What is expected: Copy each line exactly. Drop every picture.

━━━━━━━━━━━━━━━━━━━━━━━━━━━━━━

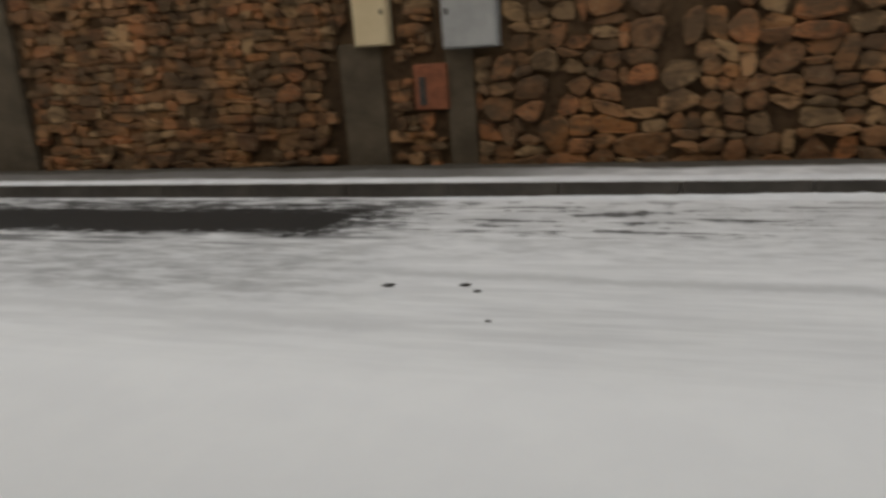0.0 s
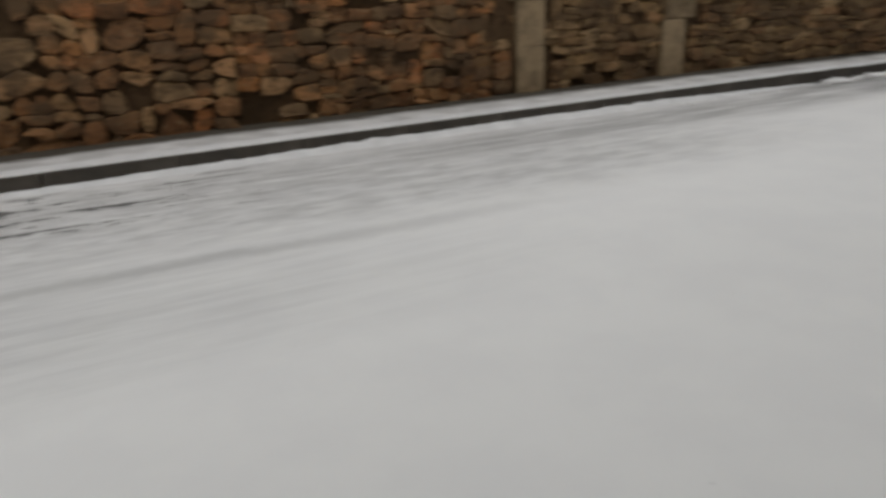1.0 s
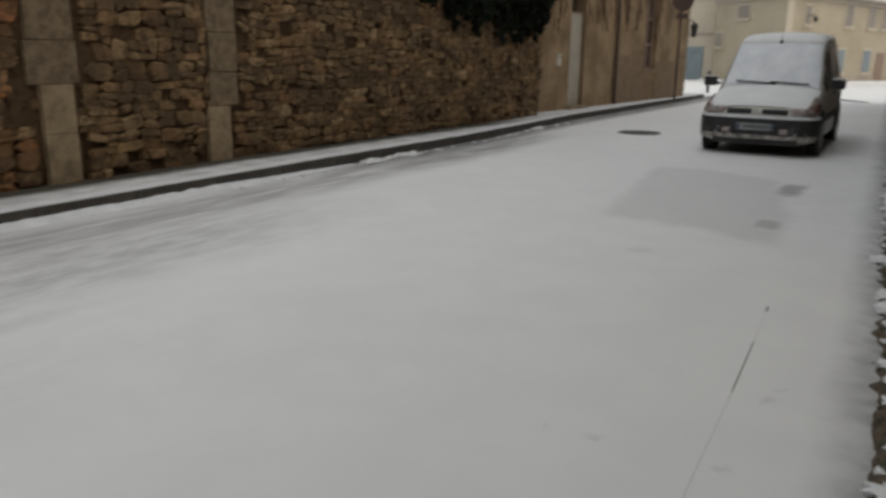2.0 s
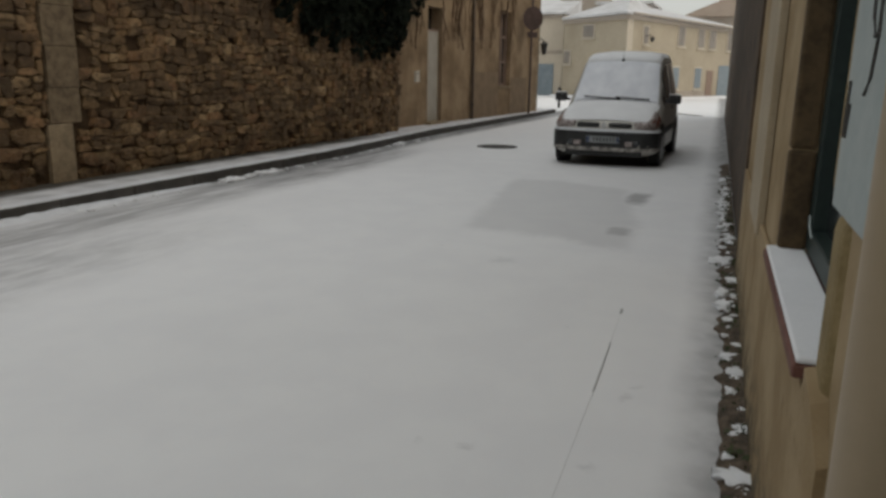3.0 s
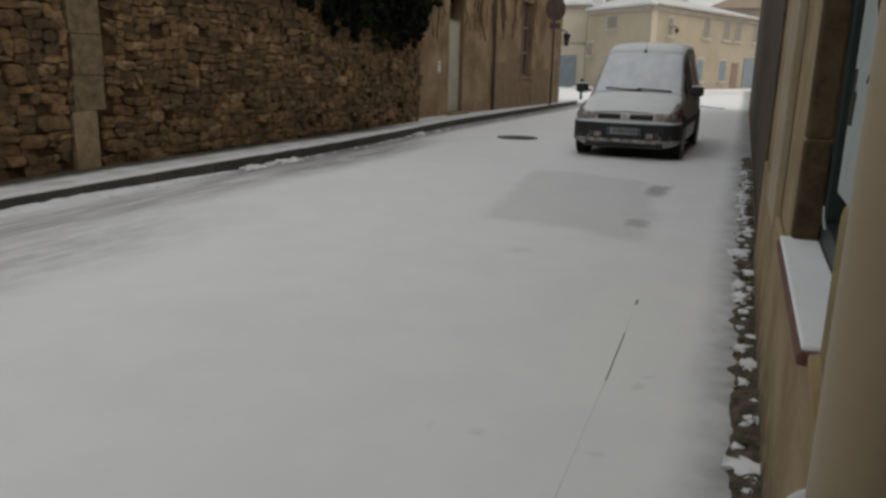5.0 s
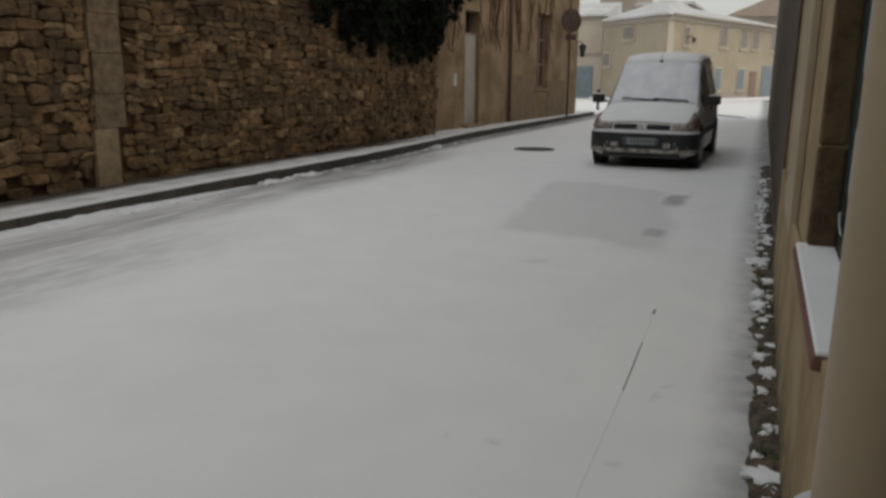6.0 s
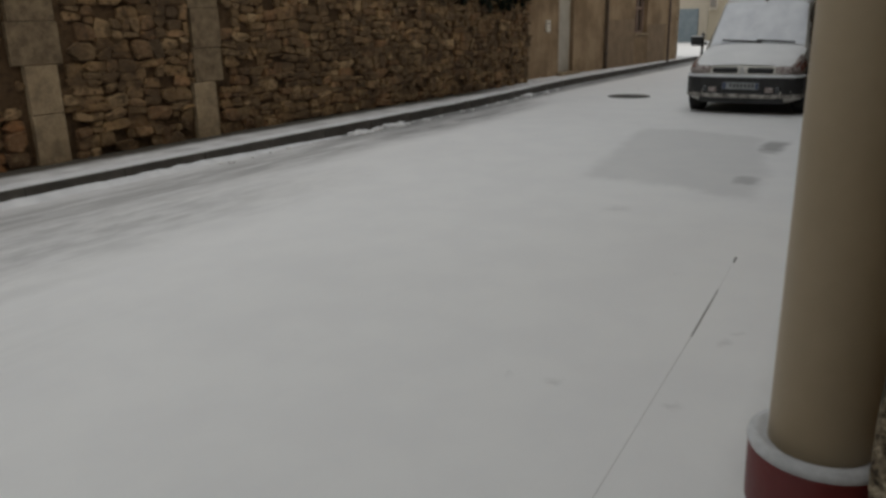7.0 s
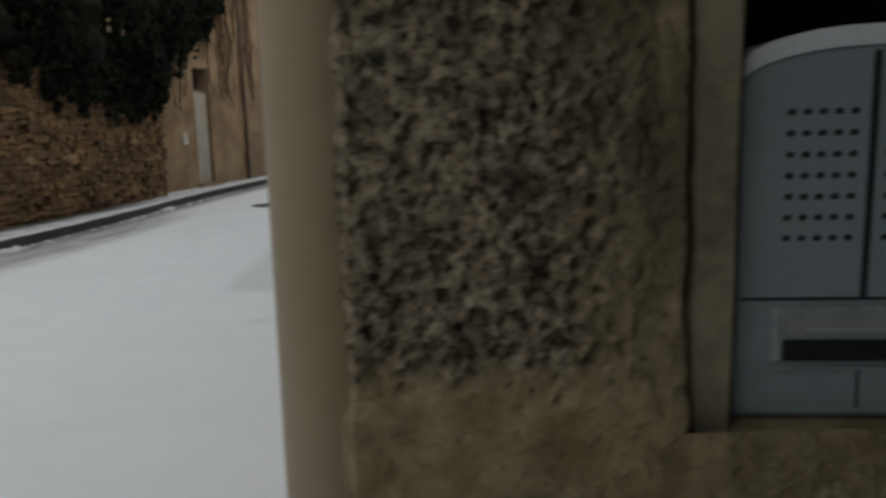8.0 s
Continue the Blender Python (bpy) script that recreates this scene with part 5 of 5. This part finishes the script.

━━━━━━━━━━━━━━━━━━━━━━━━━━━━━━

Correct response:
0.0 s
1.0 s
2.0 s
3.0 s
5.0 s
6.0 s
7.0 s
8.0 s
Continue the Blender Python (bpy) script that recreates this scene with part 5 of 5. This part finishes the script.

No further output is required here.